Globalisierungskritik neu denken

Globalisierungskritik neu denken

Thomas Eberhardt-Köster stellt sein neues Buch vor

Dieses Buch liefert keine vorgefertigten Antworten – so leitete Thomas Eberhardt-Köster die Vorstellung seines neuen Buches “Globalisierungskritik neu denken” in der Buchhandlung BiBaBuZe in Düsseldorf-Bilk ein. Gut 25 Zuhörer:innen hatten sich am 10. August 2024 bei sommerlichen Temperaturen eingefunden, um mehr über den Stand der Globalisierungskritik zu erfahren und die Thesen des Autors zu diskutieren.

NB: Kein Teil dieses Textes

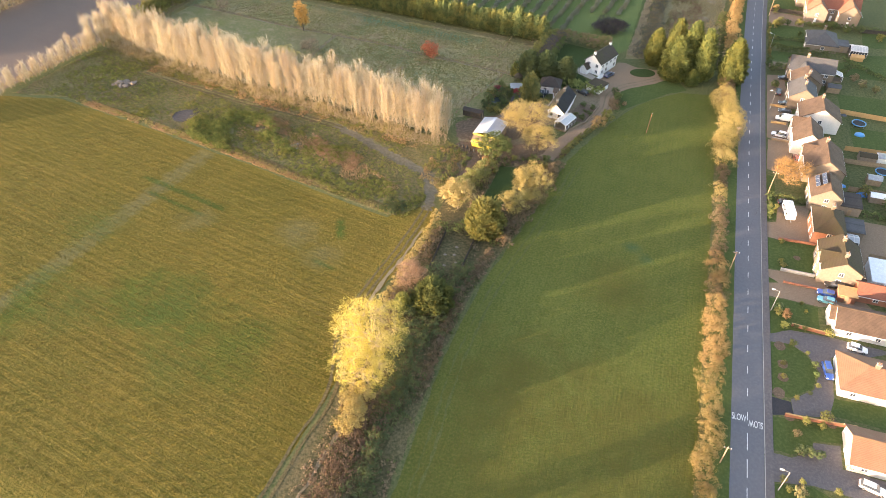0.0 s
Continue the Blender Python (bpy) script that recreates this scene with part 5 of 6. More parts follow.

Eine andere Globalisierung ist noch immer möglich

20 Jahre nach Beginn der Globalisierungskritik hat sich einiges in der Welt geändert – viele Fragen sind jedoch gleich geblieben. Inspiriert wurde Eberhardt-Köster von den Diskussionen in den vergangenen Jahren, die das Netzwerk Attac zum aktuellen Zustand der Globalisierung und der Neubestimmung der eigenen Positionen geführt hatte. Eberhardt-Köster hat diese Neupositionierung als Mitglied des Koordinierungskreises von Attac begleitet, stellt aber in dem Buch seine persönliche Sichtweise dar. Er ordnet das Weltgeschehen in ökonomische, ökologische, soziale und kulturelle Fragestellungen ein, zeigt Tendenzen und Entwicklungen und skizziert, wie eine andere Globalisierung unter den heutigen Bedingungen möglich, wünschenswert und auch machbar ist.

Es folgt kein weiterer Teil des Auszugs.